David Alber

This website appears quite similar to my website at UIUC, but the information here is maintained. The UIUC site is still up for transition purposes and to host the geneagrapher until I get its situation sorted out. Part of the plan with the geneagrapher is discussed in this post.

If you arrived here via my old page at UIUC, good. If you arrived here via a search engine, even better, and if you found your way here through a link from some other source, I am surprised. Thanks for stopping by.

About Me

Academic Background

In May 2007, I completed my Ph.D. in Computer Science at the University of Illinois at Urbana-Champaign (UIUC). I specialized in scientific computing and am particularly interested in algorithm and data structure design and development. My dissertation, titled Efficient Setup Algorithms for Parallel Algebraic Multigrid, focused on parallel coarse grid selection algorithms for algebraic multigrid (AMG) and was conducted under the guidance of my advisors Luke Olson and Paul Saylor.

I earned a M.S. in Computer Science at UIUC in 2004 under the guidance of Paul Saylor. My Masters research was influenced heavily by the work I did in my first summer at the Center for Applied Scientific Computing at Lawrence Livermore National Laboratory.

Further back, I earned a B.S. in Biological Science and Computer Science at the University of Iowa.

Publications

Post-Doctoral Biography

Shortly after completing my Ph.D., I started a postdoctoral position in the Scientific Computing Center (now the Materials and Computational Science Center) at the National Renewable Energy Laboratory (NREL) in Golden, Colorado.

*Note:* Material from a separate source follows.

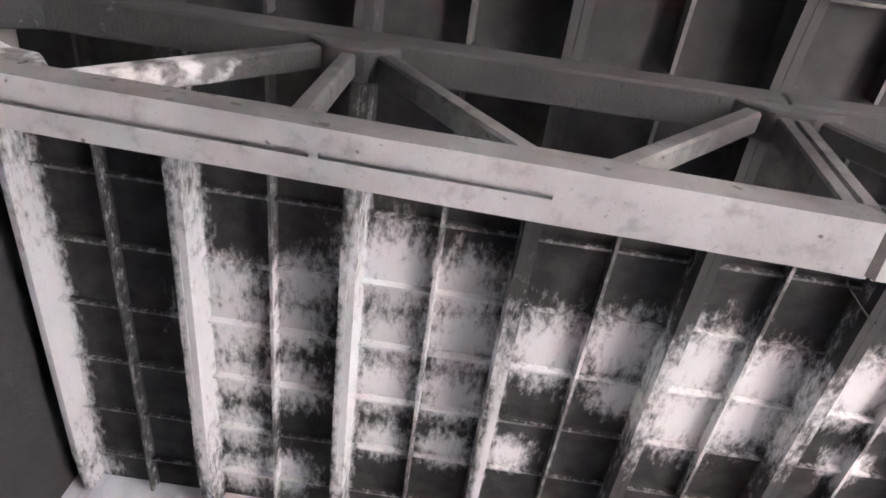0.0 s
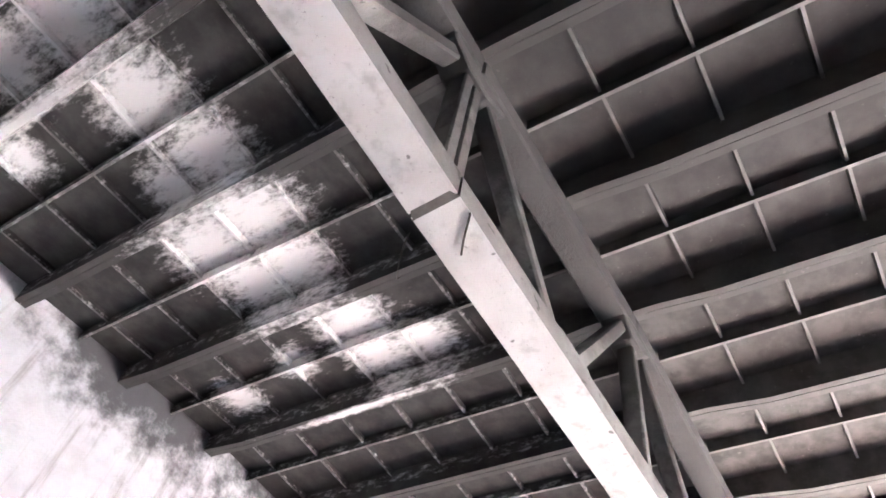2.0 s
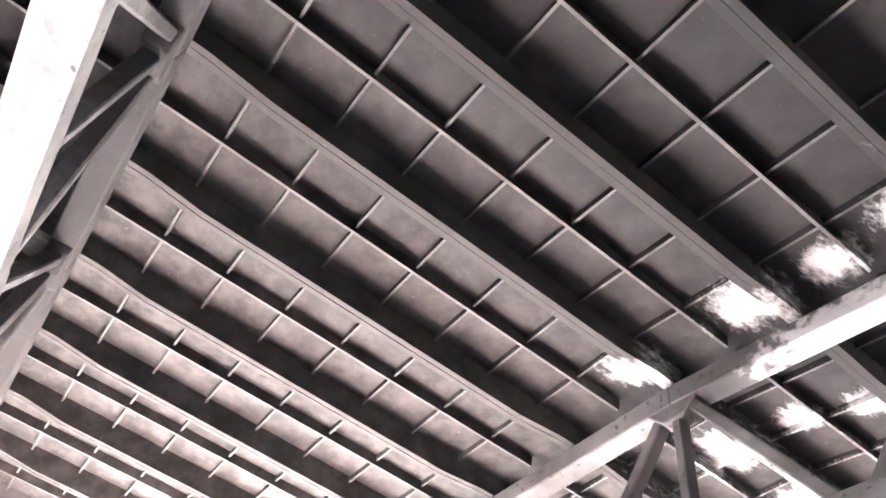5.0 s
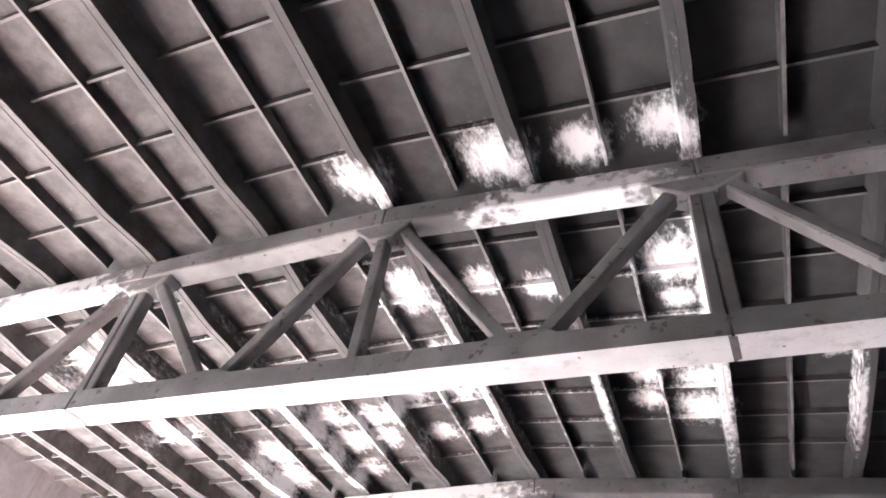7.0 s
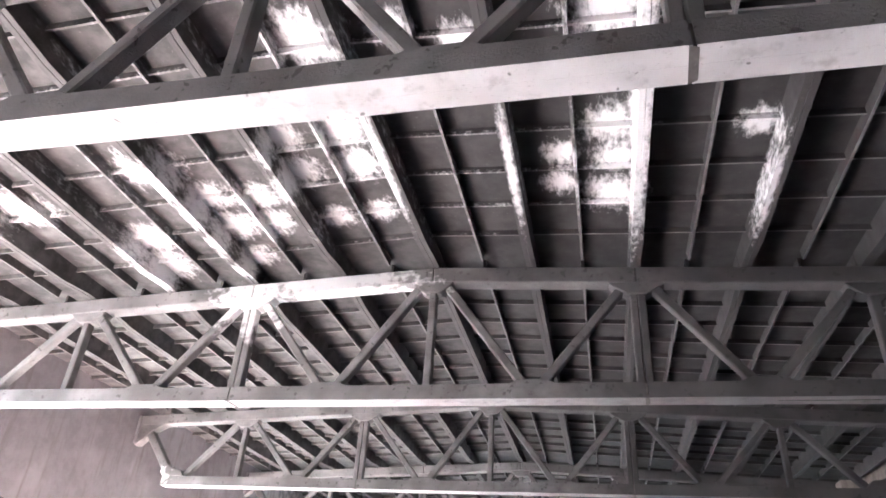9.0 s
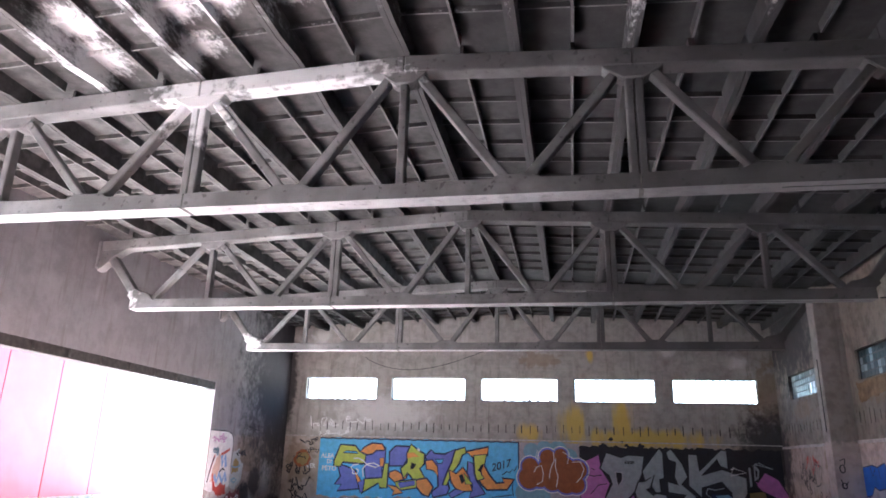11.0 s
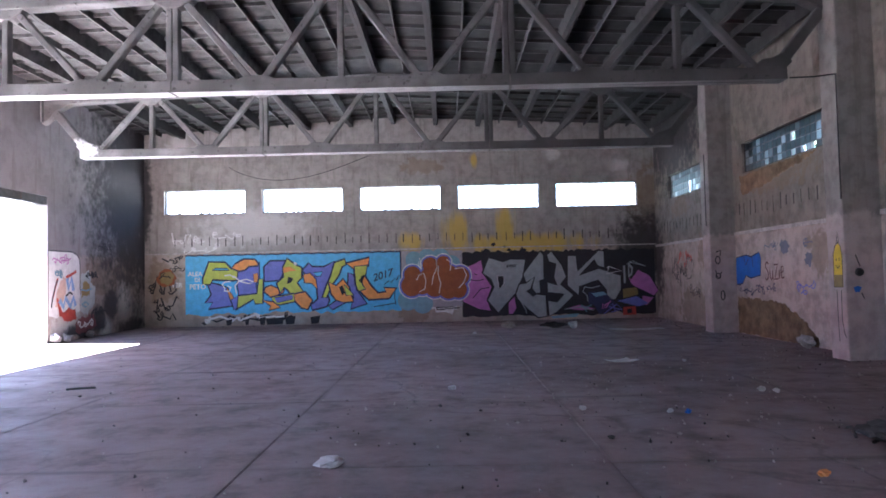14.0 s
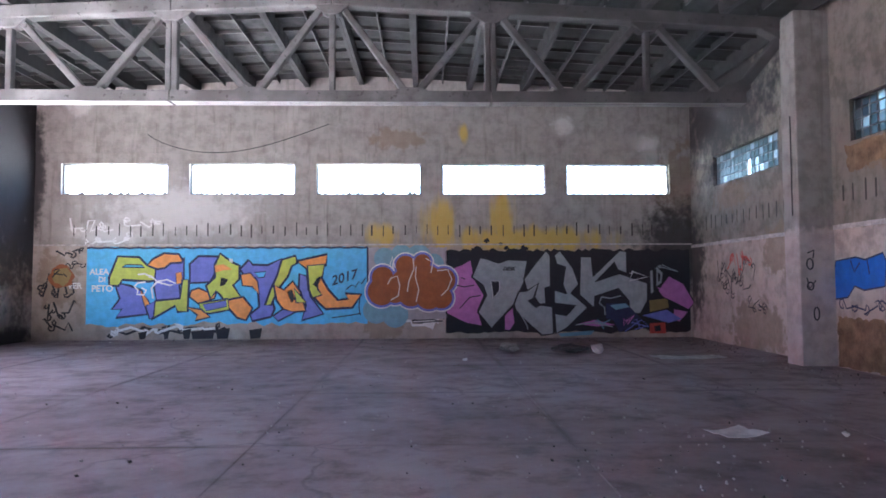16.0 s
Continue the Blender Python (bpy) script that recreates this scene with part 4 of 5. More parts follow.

My primary project at NREL was part of a computational systems biology project called “Green Energy: Advancing Bio-hydrogen“. Briefly, the project aims to: (1) construct a comprehensive metabolic model for the hydrogen-producing green alga Chlamydomonas reinhardtii; (2) produce high-performance software for solving problems arising from the rate equations encoded in the model.

In February 2009, I started a position at Microsoft in which I research topics in numerical linear algebra and other areas of scientific computing.